Hungarian media recently reported that Budapest is expected to block European talks on extending sanctions on Russia in the autumn.

Lithuanian Foreign Minister Gabrielius Landsbergis earlier this year accused Hungary of “holding the EU hostage”.

Hungary’s relationship with the EU has been tense for years. The European Commission on Sunday recommended suspending the equivalent of €7.5 billion funding over democratic backsliding.

But changing the way the EU votes is far from straightforward.

Judit Varga, the Hungarian Minister of State for European Union Relations ahead of a general affairs council at the European Council in Brussels on Tuesday, September 20.

Countries that support limiting veto powers have indicated that one way to do it would be to use the EU’s so-called passerelle clauses.

What is a passerelle clause?

The main objective of passerelle clauses is to make decision-making more flexible.

It removes the need for member states to find unanimity in the European Council by agreeing to use qualified majority voting, according to a 2020 report published by the European Parliamentary Research Service.

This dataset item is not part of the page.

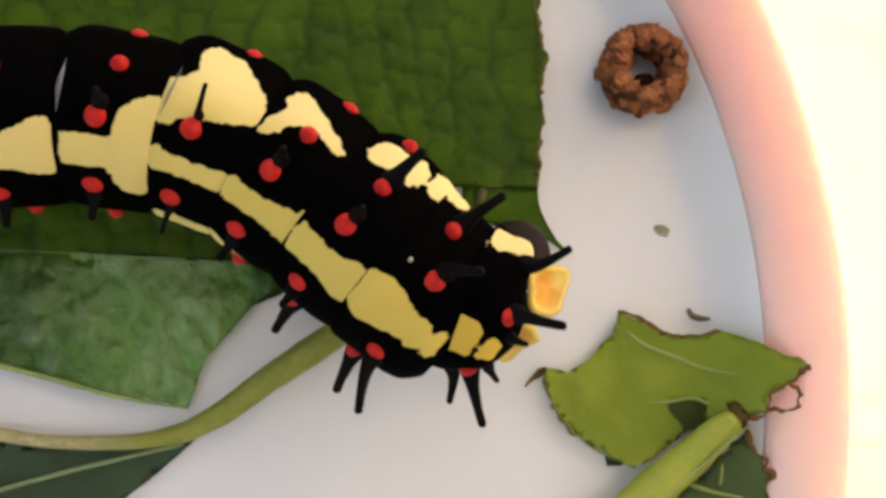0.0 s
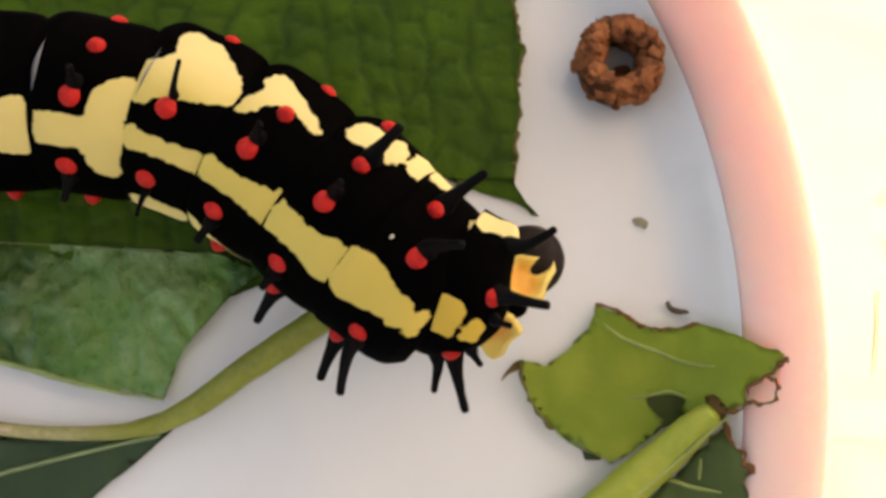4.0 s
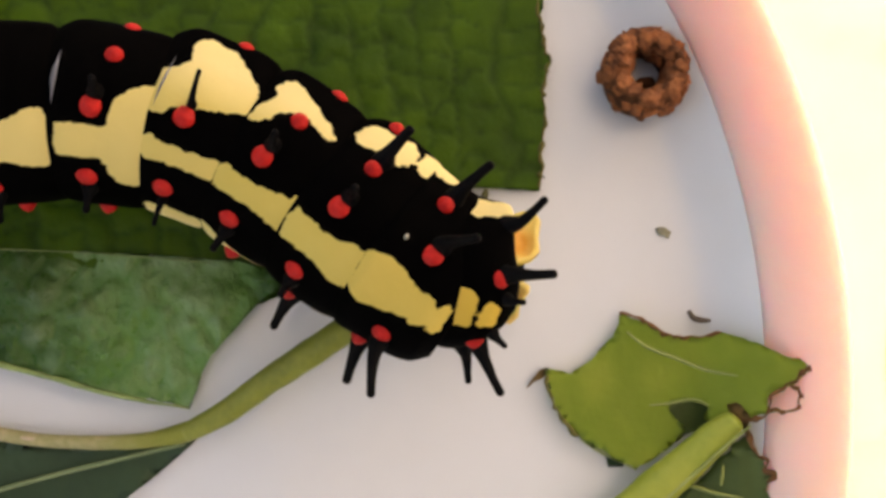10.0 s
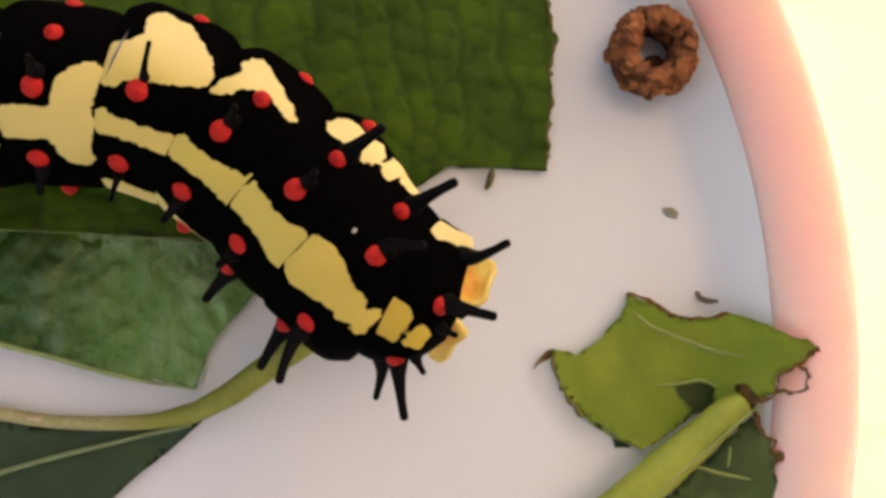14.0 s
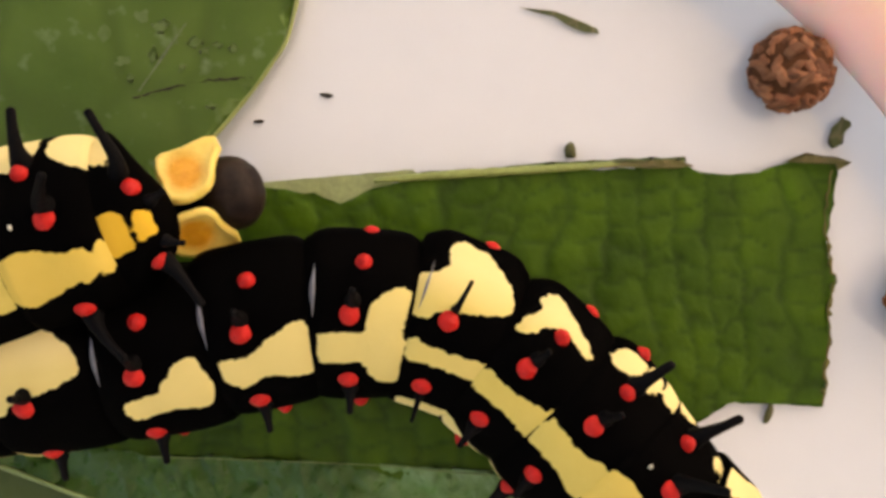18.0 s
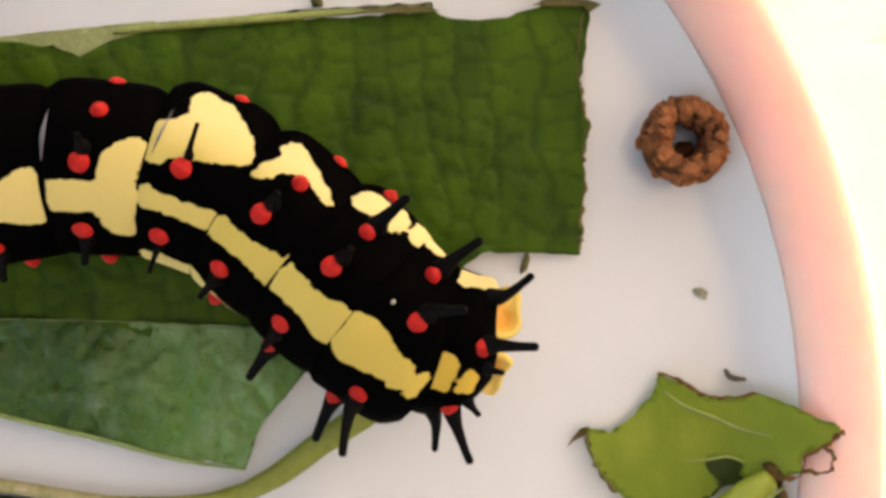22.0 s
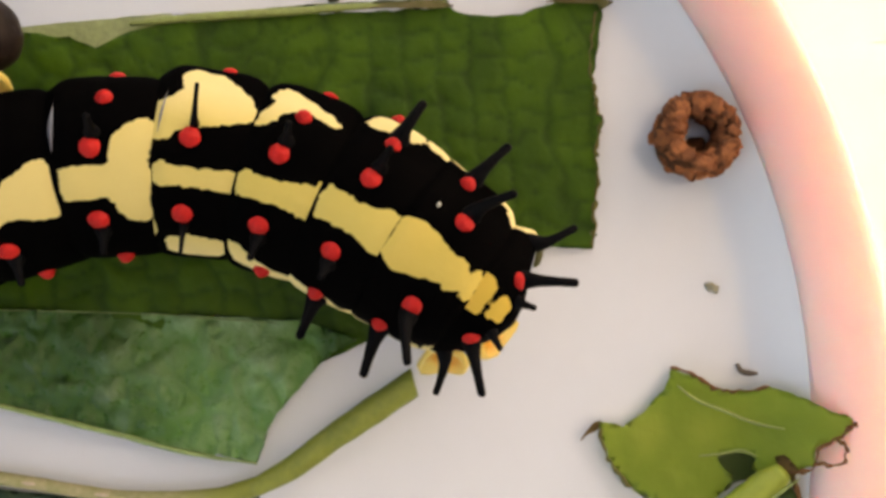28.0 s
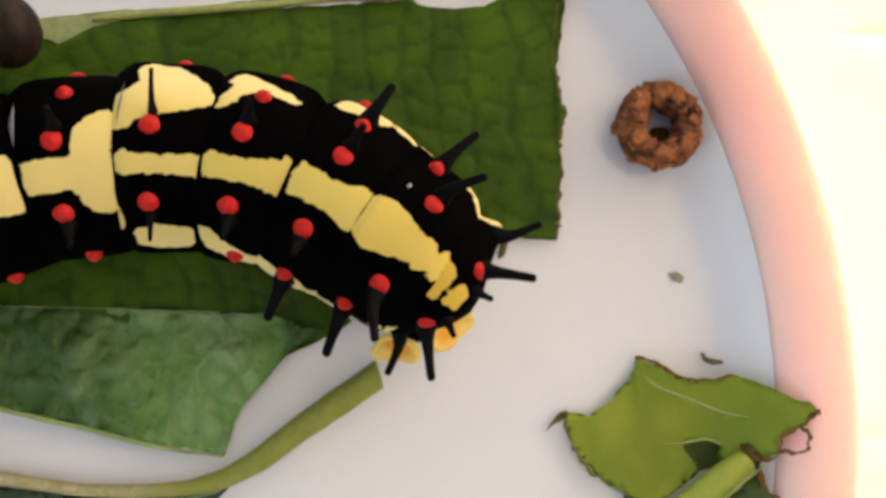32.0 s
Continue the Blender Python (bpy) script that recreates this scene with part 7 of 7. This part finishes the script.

“The most remarkable legal as well as political effect derived from the adoption of a general passerelle clause is the loss of veto power for individual member states,” states the report.

Passerelle clauses have never been used since their introduction to the 2007 Treaty of Lisbon.

One reason for this may be because implementing passerelle clauses is complicated and requires unanimity in the European Council.

In other words, it is necessary for the council to unanimously agree to remove the need to find unanimity in the future. Abstention does not count as a vote against the initiative.

The EU Parliament must also be consulted.

The adoption of general passerelle clauses are of a “highly political nature", says the parliament’s report.

Do member states lose power?

Not really.

Shifting to a qualified majority vote means that a decision must be supported by 55 per cent of Council members, or at least 15 states.

A “blocking minority” must comprise at least four council members, said the 2020 European Parliament report.

What can passerelle clauses be applied to?

The procedure can be applied to a broad range of matters, including the internal market, freedom, security and justice, but not to military matters, the 2020 report says.

According to a European Council document obtained by news website Politico on Tuesday, “several delegations are … willing to consider using the passerelle clauses in particular … for sanctions, human rights, or CSDP [Common Security and Defence Policy]".